Durante estos años, al despertar había en el móvil un rato de Trump de la noche anterior (las MAGAdrugadas); unos segundos jocosos para mover el eje político del mundo. Casi nada. A fuerza de escuchar sus mítines, algunos hemos terminado de entender el inglés. Puedo decir que yo aprendí democracia, política e inglés con Donald Trump, tan inteligible que le entendíamos hasta los no nativos; cómo sería de claro para los de allí…
Los mítines de Trump fueron una humorística vía de escape y a las palabras les fue añadiendo su bailecito, ese movimiento como de gato chino al son del machistísimo YMCA.
No dejó de sufrir ataques y campañas, y las más desesperantes manipulaciones, pero nunca hubo violencia en sus mítines. Como mucho, abucheos a los fake news: buuuuuu…

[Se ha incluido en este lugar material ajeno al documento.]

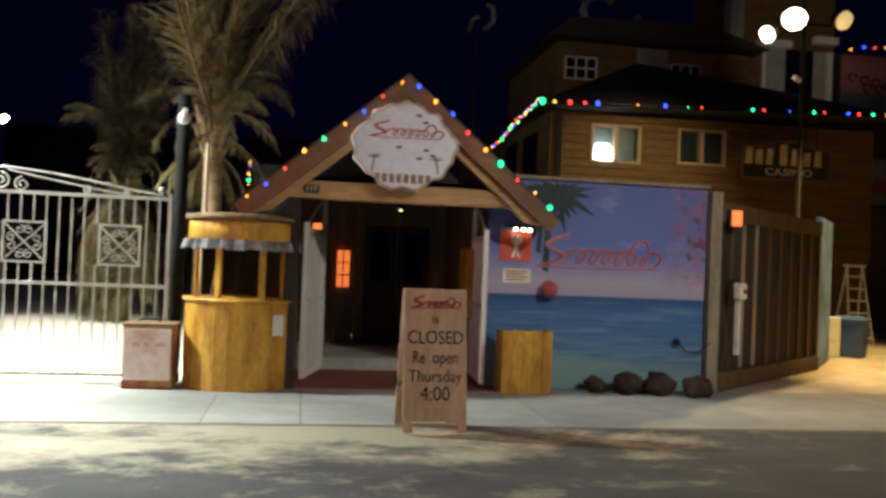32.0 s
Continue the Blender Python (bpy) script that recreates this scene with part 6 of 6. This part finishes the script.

El weave de sus monólogos, ese rasgo oratorio, se desnudó con Rogan. Se vio más claro allí. Era alguien contándole a un amigo una cosa que llevaba a otra que llevaba a otra que llevaba a otra, pero que al final volvía a la primera: los aranceles. «¿Sabes que para mí arancel es la palabra más bonita del diccionario, más incluso que amor?».